- [What you should do]
Below are some records; quote exactly the lines from the one that contains "for key, value" through the one that contains "radians(degrees), 0.01, 5000", inclusive, and no others.

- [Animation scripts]
▬▬▬

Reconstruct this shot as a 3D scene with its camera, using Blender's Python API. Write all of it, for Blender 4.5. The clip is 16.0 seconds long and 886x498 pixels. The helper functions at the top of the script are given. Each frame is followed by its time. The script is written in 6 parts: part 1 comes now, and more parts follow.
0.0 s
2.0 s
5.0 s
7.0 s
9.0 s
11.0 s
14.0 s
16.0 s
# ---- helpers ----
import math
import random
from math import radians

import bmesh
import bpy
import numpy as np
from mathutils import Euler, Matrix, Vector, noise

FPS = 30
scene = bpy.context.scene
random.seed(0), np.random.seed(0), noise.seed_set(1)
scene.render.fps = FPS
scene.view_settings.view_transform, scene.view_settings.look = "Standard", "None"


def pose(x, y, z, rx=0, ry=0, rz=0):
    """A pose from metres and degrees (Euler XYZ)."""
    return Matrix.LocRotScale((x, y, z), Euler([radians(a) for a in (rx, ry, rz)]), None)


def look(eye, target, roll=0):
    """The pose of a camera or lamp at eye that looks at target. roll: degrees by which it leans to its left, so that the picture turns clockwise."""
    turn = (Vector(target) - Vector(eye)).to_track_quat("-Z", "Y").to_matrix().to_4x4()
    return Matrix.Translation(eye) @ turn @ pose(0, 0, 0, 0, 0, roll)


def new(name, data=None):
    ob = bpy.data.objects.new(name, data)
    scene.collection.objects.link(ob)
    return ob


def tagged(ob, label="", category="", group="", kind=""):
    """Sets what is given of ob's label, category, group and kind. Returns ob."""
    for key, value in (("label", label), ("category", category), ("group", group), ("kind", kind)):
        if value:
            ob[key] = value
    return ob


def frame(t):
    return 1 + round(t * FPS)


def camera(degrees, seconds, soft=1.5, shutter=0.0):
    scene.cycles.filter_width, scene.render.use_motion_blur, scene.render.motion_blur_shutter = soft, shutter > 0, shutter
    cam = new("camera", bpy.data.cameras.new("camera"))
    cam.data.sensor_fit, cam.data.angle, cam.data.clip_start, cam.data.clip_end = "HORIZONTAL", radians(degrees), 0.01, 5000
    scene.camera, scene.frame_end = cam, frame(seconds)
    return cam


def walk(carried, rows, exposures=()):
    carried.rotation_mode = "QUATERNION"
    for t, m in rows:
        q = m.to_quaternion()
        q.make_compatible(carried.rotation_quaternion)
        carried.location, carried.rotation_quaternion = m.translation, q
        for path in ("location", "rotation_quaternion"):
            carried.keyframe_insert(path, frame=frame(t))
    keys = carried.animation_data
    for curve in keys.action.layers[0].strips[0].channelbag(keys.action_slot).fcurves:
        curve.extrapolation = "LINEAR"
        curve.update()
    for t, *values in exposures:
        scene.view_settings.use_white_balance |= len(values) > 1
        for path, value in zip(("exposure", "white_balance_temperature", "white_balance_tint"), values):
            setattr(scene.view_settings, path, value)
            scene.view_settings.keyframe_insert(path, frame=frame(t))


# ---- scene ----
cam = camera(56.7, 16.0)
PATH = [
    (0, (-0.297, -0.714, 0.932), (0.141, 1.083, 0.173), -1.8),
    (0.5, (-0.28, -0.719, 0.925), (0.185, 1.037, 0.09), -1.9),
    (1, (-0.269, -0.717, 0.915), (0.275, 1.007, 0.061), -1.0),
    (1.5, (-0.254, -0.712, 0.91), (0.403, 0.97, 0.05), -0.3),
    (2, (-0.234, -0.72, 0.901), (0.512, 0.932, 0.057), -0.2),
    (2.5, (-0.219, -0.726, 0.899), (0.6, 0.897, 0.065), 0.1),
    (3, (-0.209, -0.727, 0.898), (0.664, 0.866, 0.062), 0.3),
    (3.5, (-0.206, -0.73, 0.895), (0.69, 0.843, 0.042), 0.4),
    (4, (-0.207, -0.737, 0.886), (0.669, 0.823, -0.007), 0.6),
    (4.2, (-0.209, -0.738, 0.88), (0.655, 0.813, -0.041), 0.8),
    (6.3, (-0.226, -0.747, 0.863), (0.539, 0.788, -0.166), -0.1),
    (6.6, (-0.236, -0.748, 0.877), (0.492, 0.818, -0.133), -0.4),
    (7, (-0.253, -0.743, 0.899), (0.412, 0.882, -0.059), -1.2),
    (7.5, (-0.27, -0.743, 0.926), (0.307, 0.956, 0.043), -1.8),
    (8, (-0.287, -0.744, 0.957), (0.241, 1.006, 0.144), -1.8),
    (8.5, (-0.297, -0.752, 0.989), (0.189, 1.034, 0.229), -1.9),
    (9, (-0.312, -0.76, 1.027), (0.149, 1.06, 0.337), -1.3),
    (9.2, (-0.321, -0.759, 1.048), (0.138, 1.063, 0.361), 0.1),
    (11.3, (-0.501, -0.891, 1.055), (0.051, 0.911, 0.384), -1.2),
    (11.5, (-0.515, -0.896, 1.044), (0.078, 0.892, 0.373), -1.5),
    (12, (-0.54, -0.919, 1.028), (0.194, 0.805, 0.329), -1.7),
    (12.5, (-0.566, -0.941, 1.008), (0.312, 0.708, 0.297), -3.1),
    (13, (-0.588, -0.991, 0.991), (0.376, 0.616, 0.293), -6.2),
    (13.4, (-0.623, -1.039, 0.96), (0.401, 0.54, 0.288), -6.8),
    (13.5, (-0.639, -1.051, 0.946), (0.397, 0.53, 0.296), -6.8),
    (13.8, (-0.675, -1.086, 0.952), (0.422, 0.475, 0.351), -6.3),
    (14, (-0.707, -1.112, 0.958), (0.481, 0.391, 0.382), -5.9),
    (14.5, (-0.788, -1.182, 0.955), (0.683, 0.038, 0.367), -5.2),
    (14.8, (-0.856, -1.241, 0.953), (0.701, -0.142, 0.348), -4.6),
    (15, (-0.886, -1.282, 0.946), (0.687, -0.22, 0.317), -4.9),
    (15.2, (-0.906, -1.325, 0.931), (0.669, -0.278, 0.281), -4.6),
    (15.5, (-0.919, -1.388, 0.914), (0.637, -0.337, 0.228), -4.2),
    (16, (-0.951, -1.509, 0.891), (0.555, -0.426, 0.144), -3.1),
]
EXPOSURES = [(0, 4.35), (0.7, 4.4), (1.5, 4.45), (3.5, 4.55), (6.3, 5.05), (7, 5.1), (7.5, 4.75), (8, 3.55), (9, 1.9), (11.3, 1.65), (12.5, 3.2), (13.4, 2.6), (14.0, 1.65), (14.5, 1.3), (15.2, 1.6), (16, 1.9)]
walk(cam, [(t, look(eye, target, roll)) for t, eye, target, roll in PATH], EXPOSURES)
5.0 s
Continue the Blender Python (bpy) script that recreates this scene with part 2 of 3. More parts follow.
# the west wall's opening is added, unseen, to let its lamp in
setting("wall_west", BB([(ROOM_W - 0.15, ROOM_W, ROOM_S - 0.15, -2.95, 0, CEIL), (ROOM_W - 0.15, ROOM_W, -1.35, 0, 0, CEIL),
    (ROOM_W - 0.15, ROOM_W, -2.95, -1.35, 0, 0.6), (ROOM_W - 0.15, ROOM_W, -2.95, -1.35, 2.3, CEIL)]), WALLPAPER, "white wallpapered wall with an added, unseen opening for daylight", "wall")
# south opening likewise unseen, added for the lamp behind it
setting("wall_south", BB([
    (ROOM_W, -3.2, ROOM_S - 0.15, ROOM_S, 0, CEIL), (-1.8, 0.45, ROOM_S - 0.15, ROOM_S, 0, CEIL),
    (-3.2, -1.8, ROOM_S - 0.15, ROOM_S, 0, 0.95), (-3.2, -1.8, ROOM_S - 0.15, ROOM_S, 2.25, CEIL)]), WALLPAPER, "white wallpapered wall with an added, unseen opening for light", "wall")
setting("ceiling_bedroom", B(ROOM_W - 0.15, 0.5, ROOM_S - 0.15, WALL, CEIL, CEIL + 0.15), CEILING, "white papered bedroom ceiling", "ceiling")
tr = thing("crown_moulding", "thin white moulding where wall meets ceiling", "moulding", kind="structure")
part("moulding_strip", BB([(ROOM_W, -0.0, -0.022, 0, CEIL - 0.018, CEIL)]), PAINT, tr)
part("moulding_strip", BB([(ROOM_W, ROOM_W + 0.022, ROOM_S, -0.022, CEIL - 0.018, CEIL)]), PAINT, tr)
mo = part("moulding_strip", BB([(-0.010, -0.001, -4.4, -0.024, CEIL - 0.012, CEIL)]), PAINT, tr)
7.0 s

▬▬▬

- [Result]
    for key, value in (("label", label), ("category", category), ("group", group), ("kind", kind)):
        if value:
            ob[key] = value
    return ob


def frame(t):
    return 1 + round(t * FPS)


def camera(degrees, seconds, soft=1.5, shutter=0.0):
    scene.cycles.filter_width, scene.render.use_motion_blur, scene.render.motion_blur_shutter = soft, shutter > 0, shutter
    cam = new("camera", bpy.data.cameras.new("camera"))
    cam.data.sensor_fit, cam.data.angle, cam.data.clip_start, cam.data.clip_end = "HORIZONTAL", radians(degrees), 0.01, 5000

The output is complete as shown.